1. Ссылка на предание о написании Лукой образа Богоматери при Ее жизни. Как кажется, это сильный аргумент, но это только кажется. Очевидно, что это предание дает гораздо больше вопросов, чем ответов. Кроме самого факта такового действия Луки оно практически ничего более не сообщает. В чем была цель Луки? Сколько-таки он написал образов? Обладали ли они портретным сходством с Марией (момент, на котором в дальнейшем тексте Г-Л ставит усиленный акцент)? Каково было отношение Церкви к данному факту? Использовались ли эти (если их было несколько) портреты "для молитвенного сосредоточения" (см. выше определение, данное Г-Л иконе)? Каково вообще происхождение этого предания? Ни одного ответа нет. Следовательно, использование данного предания в качестве аргумента весьма и весьма слабо.
2. Цитата из жизнеописания Константина Великого (взятая из Иоанна Дамаскина): подданные императора "чествовали его и умершего, совершенно так, как если бы он был жив, посвящением ему изображений" (С. 39). Однако этот аргумент еще слабее, чем предыдущий: ниоткуда не видно, каково было, опять-таки, отношение Церкви к данным изображениям, характерным для культа императора и во вполне языческий период империи, являлись ли они иконами ("использовались ли для молитвенного сосредоточения") или остались частным делом группы лиц-почитателей Константина. Ну и если (допустим) перед этими изображениями, действительно, кто-то молился, надо ли понимать, что это происходило не только по смерти императора, но и при жизни его (ведь сказано, что чествовали его подданные "совершенно так, как если бы он был жив")? И если да - насколько православно такое отношение? В общем, аргумент этот еще слабее предыдущего.

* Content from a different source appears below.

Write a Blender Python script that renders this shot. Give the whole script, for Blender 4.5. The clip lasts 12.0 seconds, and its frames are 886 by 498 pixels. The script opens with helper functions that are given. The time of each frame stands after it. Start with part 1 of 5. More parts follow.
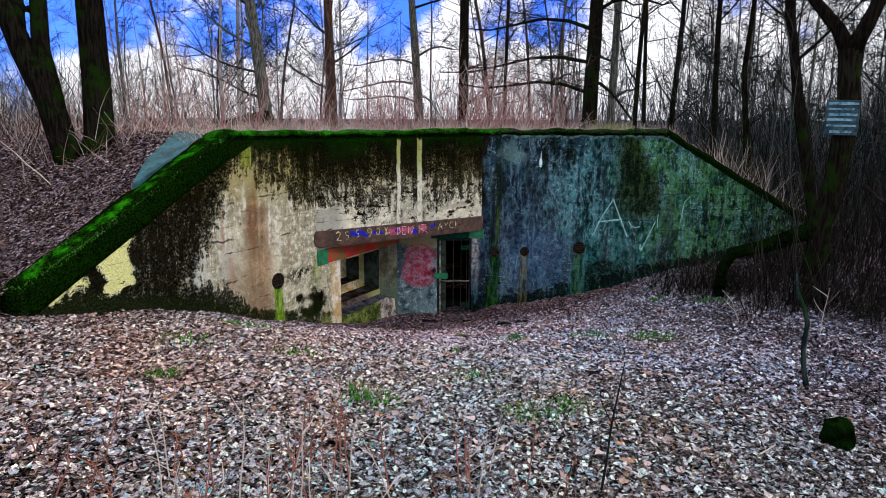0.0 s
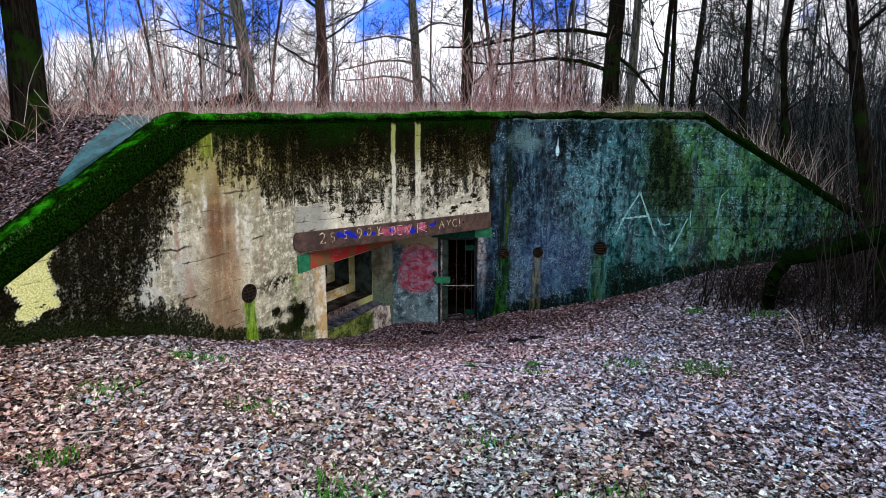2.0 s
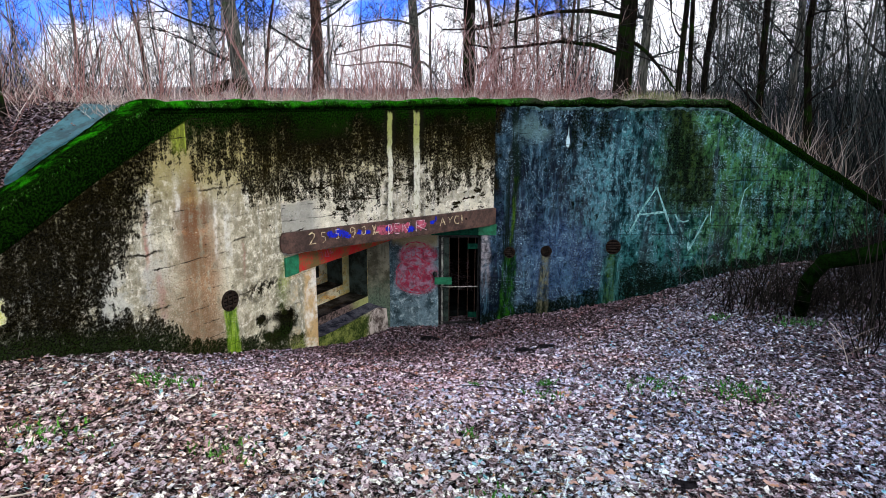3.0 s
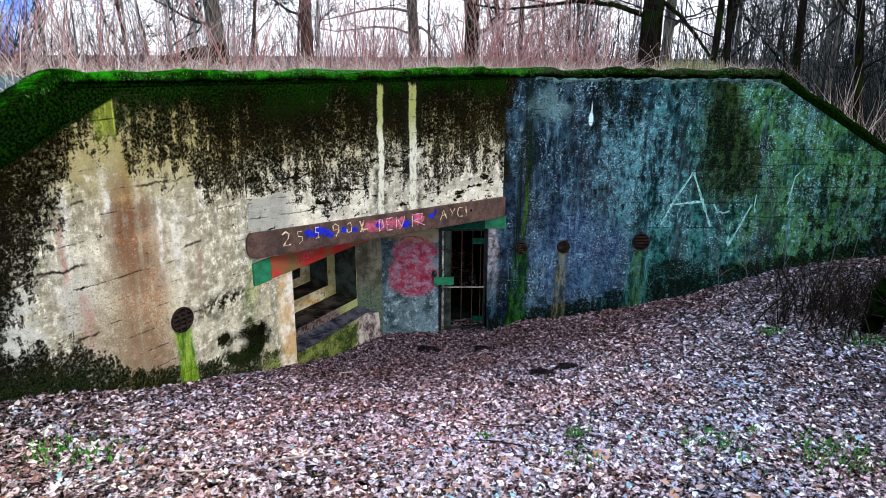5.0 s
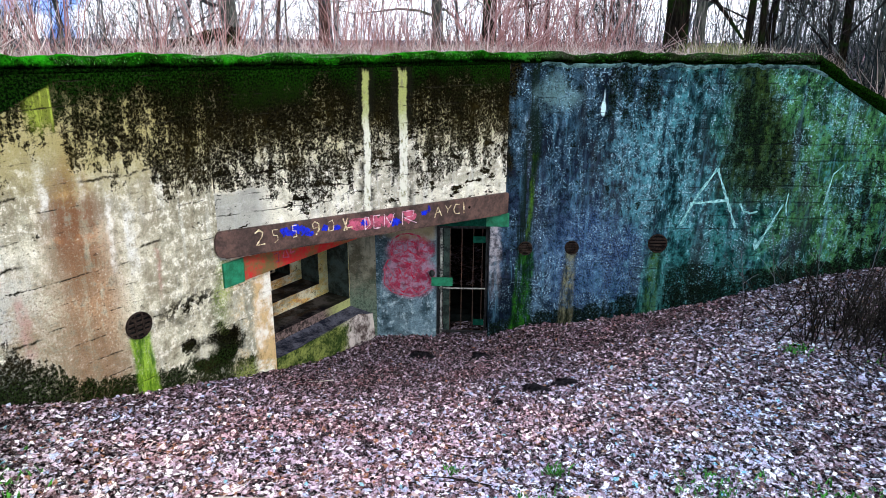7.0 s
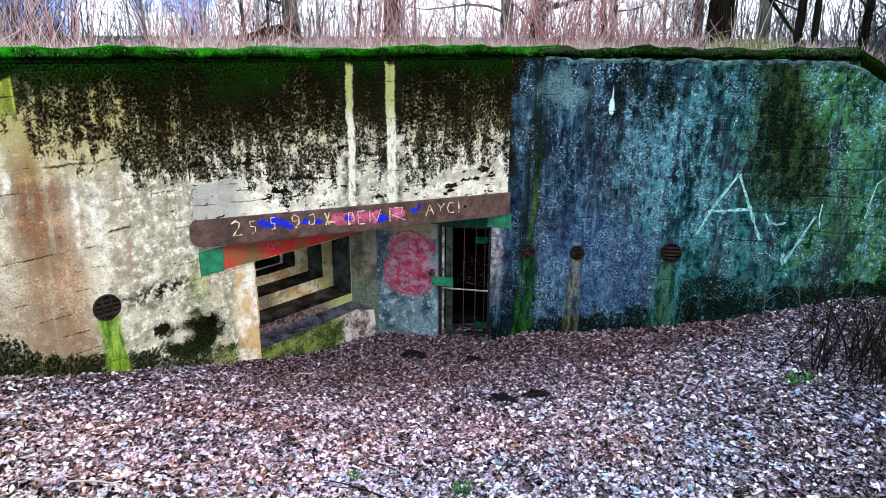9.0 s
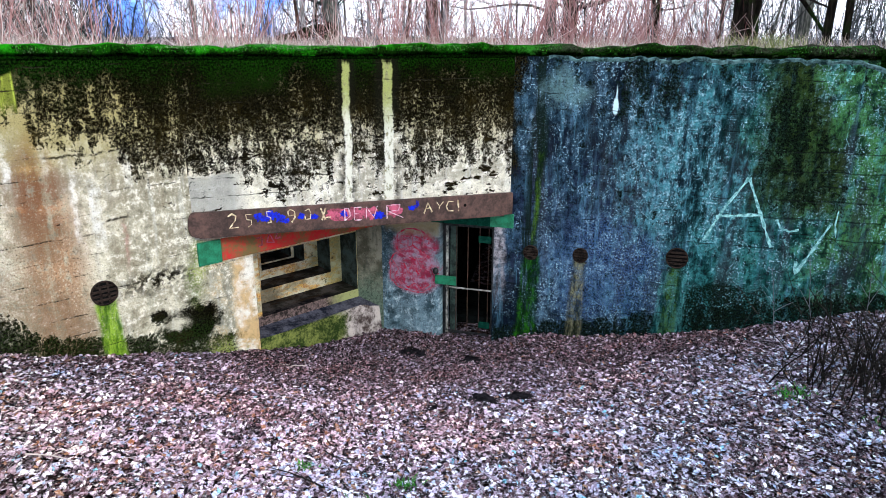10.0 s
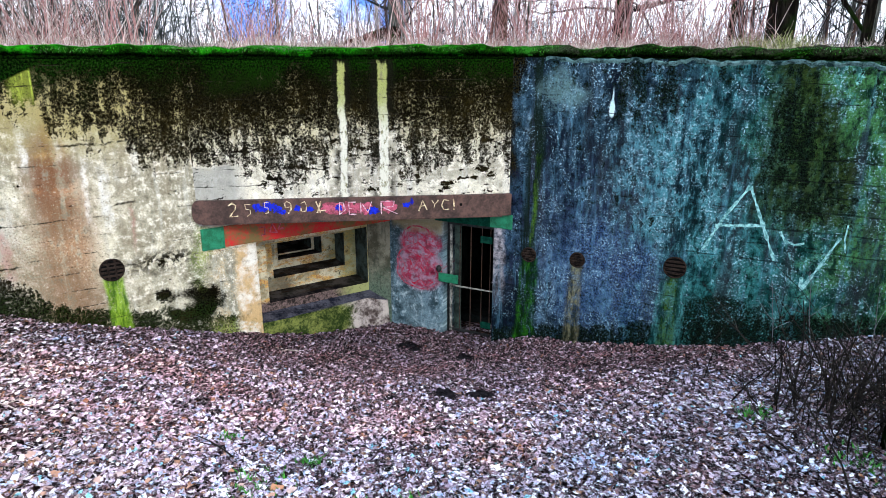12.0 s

3. Дальше автор рассуждает о том, что все фигуры, имеющиеся на дошедших до нас иконах стилистически идентичны, образы прославленных святых в этом смысле ничем не отличаются от тех, о чьем спасении Церкви не открыто. Совершенно непонятно, каким образом это является аргументом в пользу того, что иконы (образ "для молитвенного сосредоточения") допустимо писать с живого спасающегося. Можно вспомнить (и непонятно, почему автор этого не делает), что у нас имеются даже и изображения подобного типа (о которых автор утверждает, что это "прижизненные портреты" (С.40)), где изображенный снабжен даже и нимбом: многократно обсуждавшееся изображение Ивана Грозного в Кремле - на поставленный вопрос о прославлении этого человека Церковь в лице почившего патриарха прямо ответила отрицательно. Здесь всплывает другой вопрос - каков вообще критерий допустимости/недопустимости тех или иных действий при иконописании? Критикуемые Г-Л авторы (особенно Успенский) так или иначе пытались вывести эти критерии из богословского подхода, свойственного отцам Церкви (удачно или нет, можно рассуждать), Г-Л же, отвергнув таковой подход как "недоразумение" остается либо опираться на то, что "так бывало в истории" (а как известно, при желании в истории можно найти примеры практически вообще чему угодно), либо просто аргументировать в стиле "нравится/не нравится". В общем-то, оба варианта мы в данной книге наблюдаем. Мне же лично ближе подход, который я вижу у Иоанна Дамаскина с Федором Студитом. И у Успенского такожде.